= María Teresa Rivera =

Woman's human rights defender

Maria Teresa Rivera is a woman human rights defender, working an abortion rights, from El Salvador. She was sentenced to 40 years in prison for aggravated homicide in 2011 after having a miscarriage. She served 4 and a half years of her sentence before being released. In March 2017, Rivera and her 12-year-old son were given asylum by the Swedish Migration Agency in fear that a prosecutor's appeal of the decision to release her might lead to her returning to prison.

There has been a blanket ban on abortion in El Salvador since 1998. Five other Latin American countries have similar bans: Chile, Haiti, Honduras, Nicaragua and Suriname.

She is now advocating for Sexual Reproductive Rights (SRR Rights) in EI Salvador while in Sweden, with Amnesty Sweden and others.

== Early life ==
Rivera is from a small village called La Libertad. During the Civil War, her mother vanished; Rivera was 8 years old at the time. At the age of 8, Rivera was attacked and raped by a stranger while walking at night. After this incident, she and her brother went to live in an orphanage near the capital. She completed high school education and worked in factories and retail jobs. In May 2005, she had a baby boy. The relationship between Rivera and the baby's father broke down due to domestic violence. Rivera and her ex-mother-in-law maintained a strong relationship and brought up Rivera's son together.

== Court case ==
The judge in Rivera's case noted two pieces of evidence before giving a guilty verdict. Rivera's factory boss gave a testimony of how Rivera had confided in him in January 2011 suspecting she was pregnant. The judge concluded that Rivera was, therefore, aware of her pregnancy. The baby's autopsy report stated that the baby had been full term and died of prenatal asphyxiation. The judge inferred that the cause of asphyxiation was intentional smothering. He sentenced Rivera to 40 years imprisonment. Rivera disputed the judge's decision, saying had she known about the pregnancy she would have done everything possible to protect the baby.

== Prison ==
While in the overcrowded prison Rivera was often called "baby killer". She did small jobs in the prison such as cleaning toilets and collecting rubbish to earn some money. During her time in prison, she saw her son twice. The Salvadoran Citizens’ Group for the Decriminalisation of Abortion (CFDA) mounted a legal defence against Rivera's imprisonment but these appeals were rejected. According to Amnesty International, Rivera shared a prison cell with 250 people. On 20 May 2016, she was released from prison following a court decision to overturn her conviction.

== After prison ==
On her release, she thanked Amnesty International supporters for campaigning for her release:"I have been sharing my experience with others – and thanking God that I am not there [in prison] anymore. I am very grateful to every man and woman who has been following my case, with that lighted candle, and who hoped that I would be free. That gave me so much strength, because if you believed it on the outside, I had to believe it too. In El Salvador justice has been served and this needs to happen again with my "compañeras". I ask everyone - men and women who followed my case – to support them. I will also join you. I don’t have the economic means, but I have the moral strength to help make them feel strong by keeping alive the hope that they will also be free, and that justice will be done."

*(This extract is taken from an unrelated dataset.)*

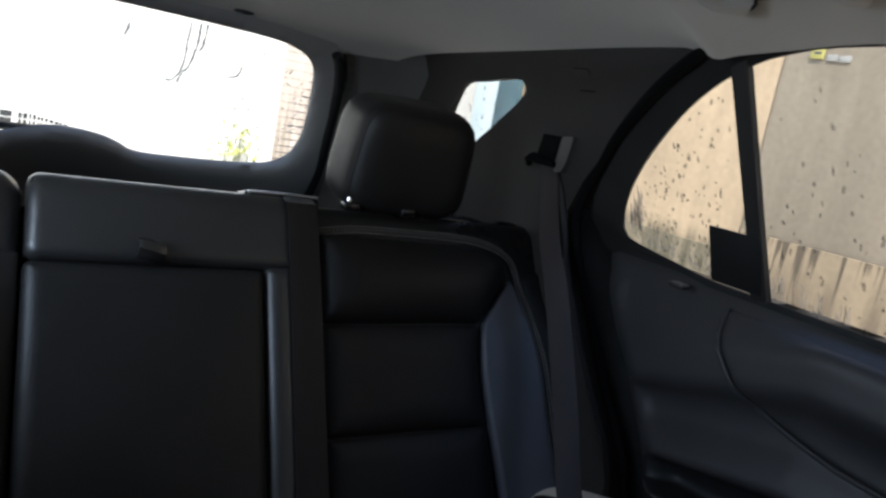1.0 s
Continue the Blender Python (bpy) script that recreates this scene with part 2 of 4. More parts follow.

26 women have been imprisoned for allegedly inducing miscarriages and are serving between 30 and 40-year prison sentences. Such cases, some known as the "Las 17", have received media attention in El Salvador and internationally. She was the third woman of "Las 17" to be released.

Following her release she found it difficult to get a job and was known as a "baby killer". The Attorney General said the decision to release Maria Teresa Rivera would be appealed.

Swedish authorities granted Rivera asylum on 17 March 2017. She was the first person granted asylum in Sweden based on persecution following defying an abortion ban. Rivera was given immigration housing for herself and her son by the Swedish government.